On March 1st. Tiffany Floyd, 24, of the 4300 block of Cloud Street was arrested. Floyd had prostitution arrests going back to 2013. On March 2nd, Jose Pena, 19 years old, of the 900 block of Pratt Street was arrested. He was already a suspect in a previous homicide that took place in April of 2015. He had no previous arrests. Both were charged with conspiracy and murder. The motive reported by the newspapers was pure craziness, jealousy, voodoo and spells. It made no sense at all, as if any murder really makes sense.
Pena had confessed to being the one who stabbed Norman/Mya. He claimed he was urged to do it by Floyd.
The wheels of justice move slowly but finally on August 22, 2017, Pena pled guilty to Murder of The Third Degree, Conspiracy – Murder of The Third Degree, and Possession Instrument of Crime W/Int and was sentenced to 20 to 40 years and is now at the State Correctional Institution in Huntington.
Floyd also pled guilty to Murder of The Third Degree, Conspiracy – Murder of The Third Degree, and Possession Instrument of Crime W/Int and was sentenced on November 8, 2017 to 8 to 20 years confinement and 10 years’ probation and is now serving her sentence at the State Correctional Institution at Cambridge Springs.
One afternoon in the Fall, I was working outside the house, within sight of where Norman/Mya was stabbed, and a school bus came up the street and parked on the other side. The driver got out and came over and asked me if I was Mr. Smiley. I said yes and she said she was Norman’s sister. She thanked me for helping with the case.

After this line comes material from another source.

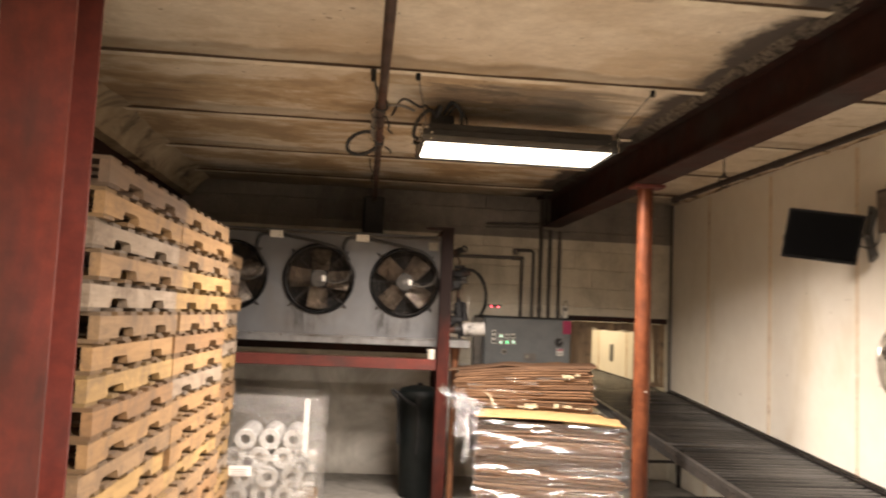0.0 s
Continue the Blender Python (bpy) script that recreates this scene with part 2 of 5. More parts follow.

I told her I was sorry for her loss. We chatted for a minute and then she had to get on with her route and boarded her buss and drove off down Penn Street.
It was nice to know that the family appreciated that I helped in some way. I don’t think that my video was the thing that helped solve the case, the cops did that. But it did make a difference by showing the actual crime. I didn’t put those cameras up to witness a crime though, I hoped that by being there, they would prevent crime.
I guess if someone has decided to kill, they will find a way but to this day, I still wonder why anybody had to die.